Getting all of that right would allow Matos to deliver on the second pillar of the strategy, which is improving revenue.
Once that ball is in motion, Matos wants to hit the targets of lowering ANZ’s cost to income ratio (spending less to generate income) and improving its returns on equity (more profits for investors).
That’s been the holy grail for the industry for a decade, but pretty much every bank has instead watched returns on equity move backwards, thanks in large part to intense competition and the rise of mortgage brokers.
For Matos (or should I say Moses) achieving this would be the equivalent of parting the Red Sea. And you could feel the scepticism in the room as he outlined these ambitions to the assembled investors and analysts.
But he has one major element in his favour. ANZ has been punching below its weight in the retail and commercial (business) market in Australia for a while now, so stopping the rot presents an opportunity.
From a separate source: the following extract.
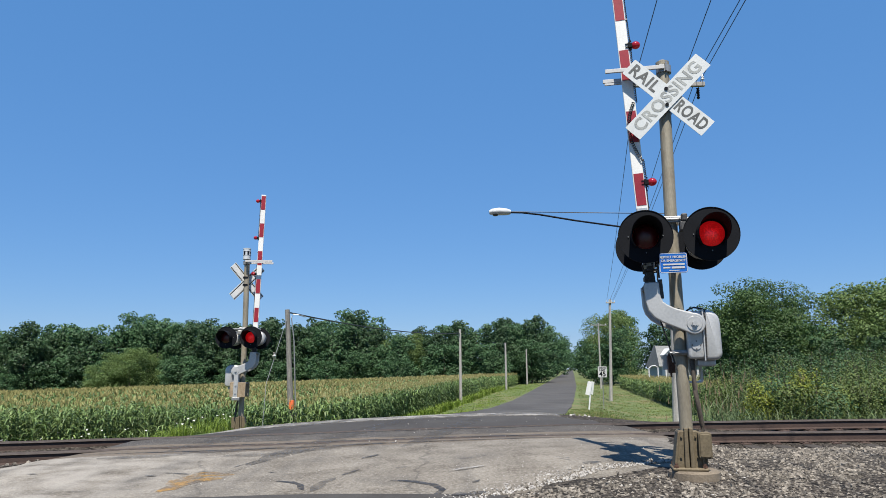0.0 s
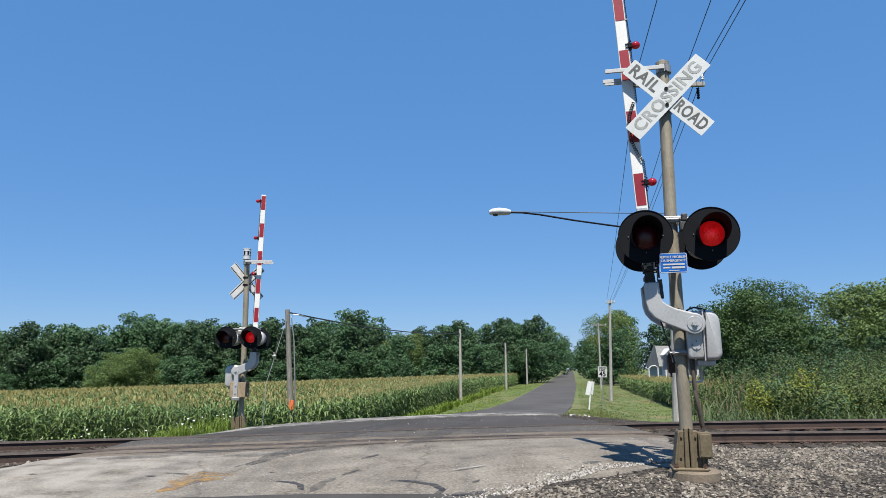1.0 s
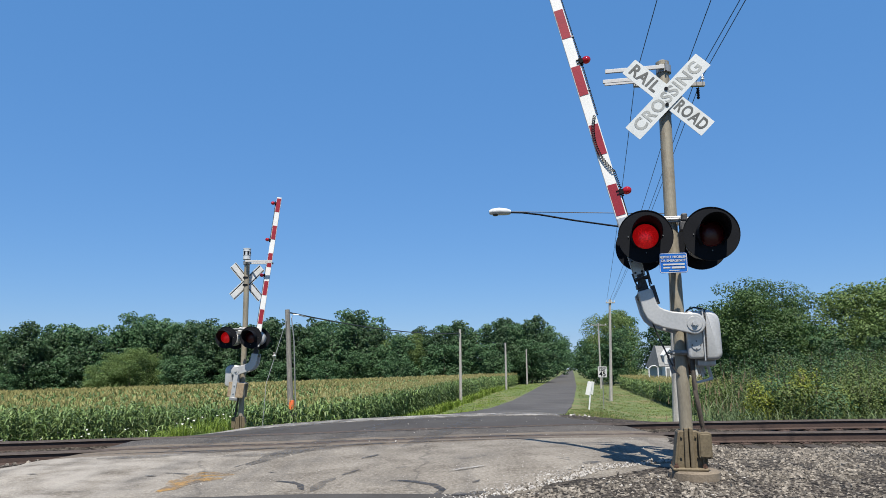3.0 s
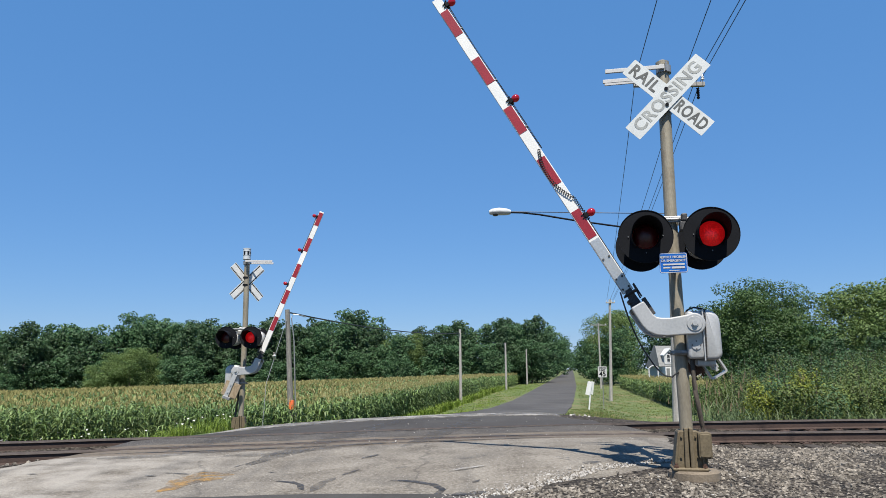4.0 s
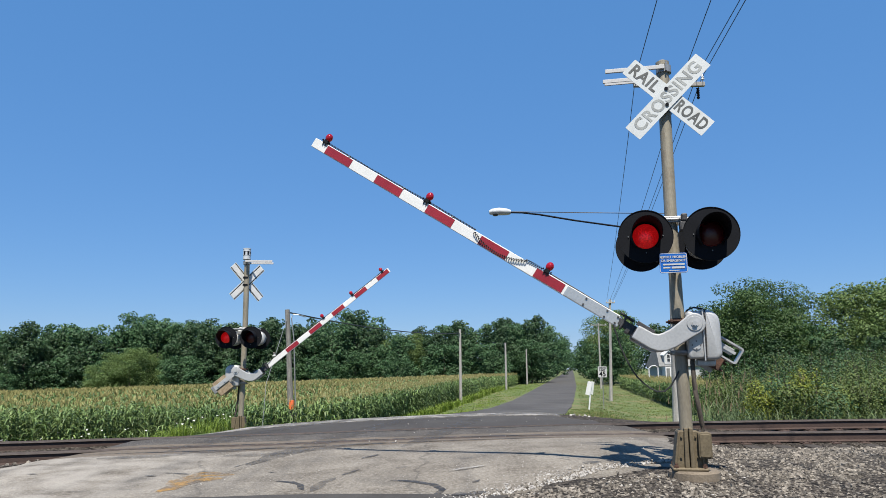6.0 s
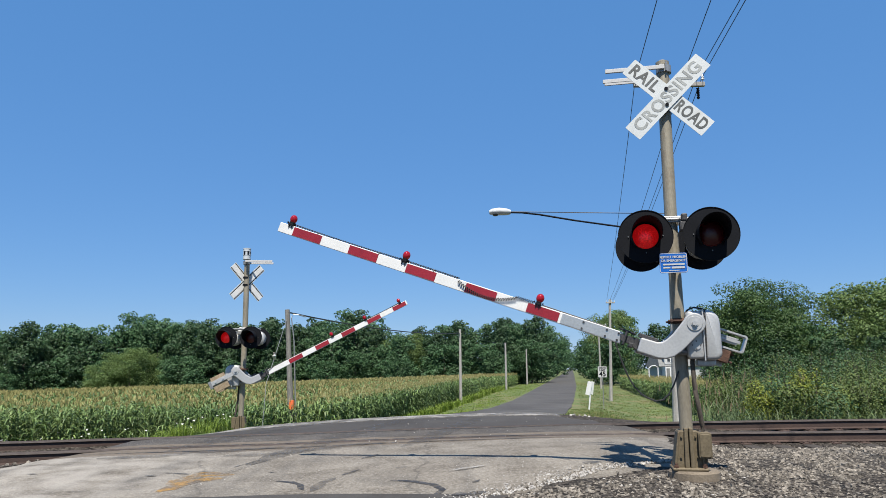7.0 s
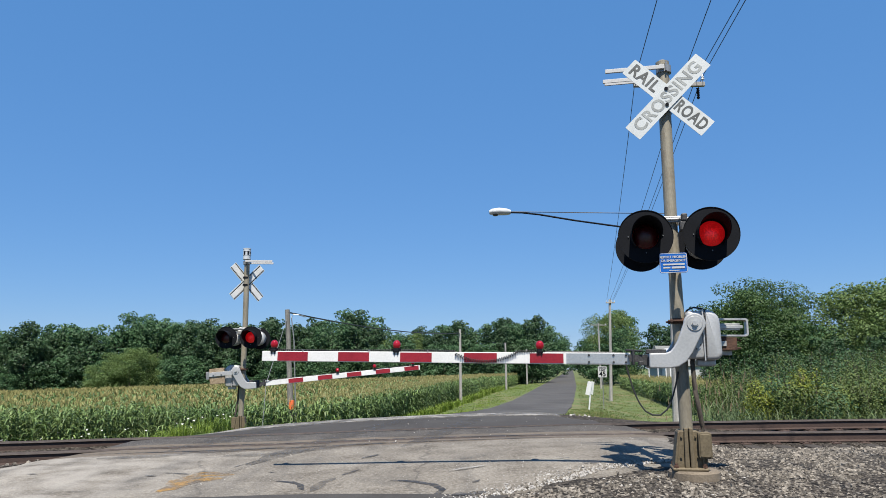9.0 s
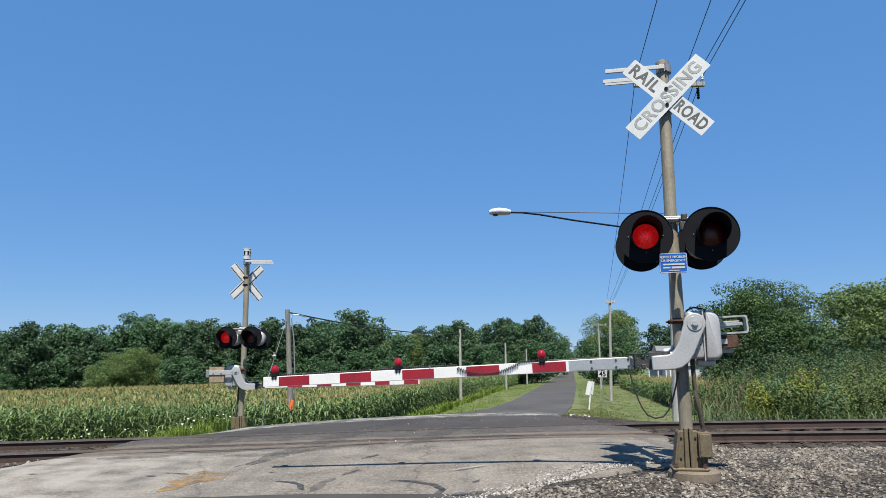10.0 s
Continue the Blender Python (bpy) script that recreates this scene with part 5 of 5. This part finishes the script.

He also wants to turbocharge the integration of Suncorp’s banking division, which was acquired last year, aiming for it to be complete by June 2027 (two years ahead of the original timetable). And, he wants to see the cost savings from the merger to double to $500 million.
Curiously, the one thing Matos doesn’t seem set on is increasing ANZ’s share of the market. Instead, he intends to make more money from the customers it does have to become more profitable.
But the warp-speed renovation won’t come cheap – the number being quoted on Monday was around $1.5 billion. And Matos has a few tricks to help raise money – the first is to abandon the $800 million share buyback and the second is to fiddle with the dividend reinvestment plan, which will conserve cash.
Will this approach to how ANZ operates stand up to execution test? Time will tell. But watching it play out will be fascinating to watch, and Matos won’t die wondering.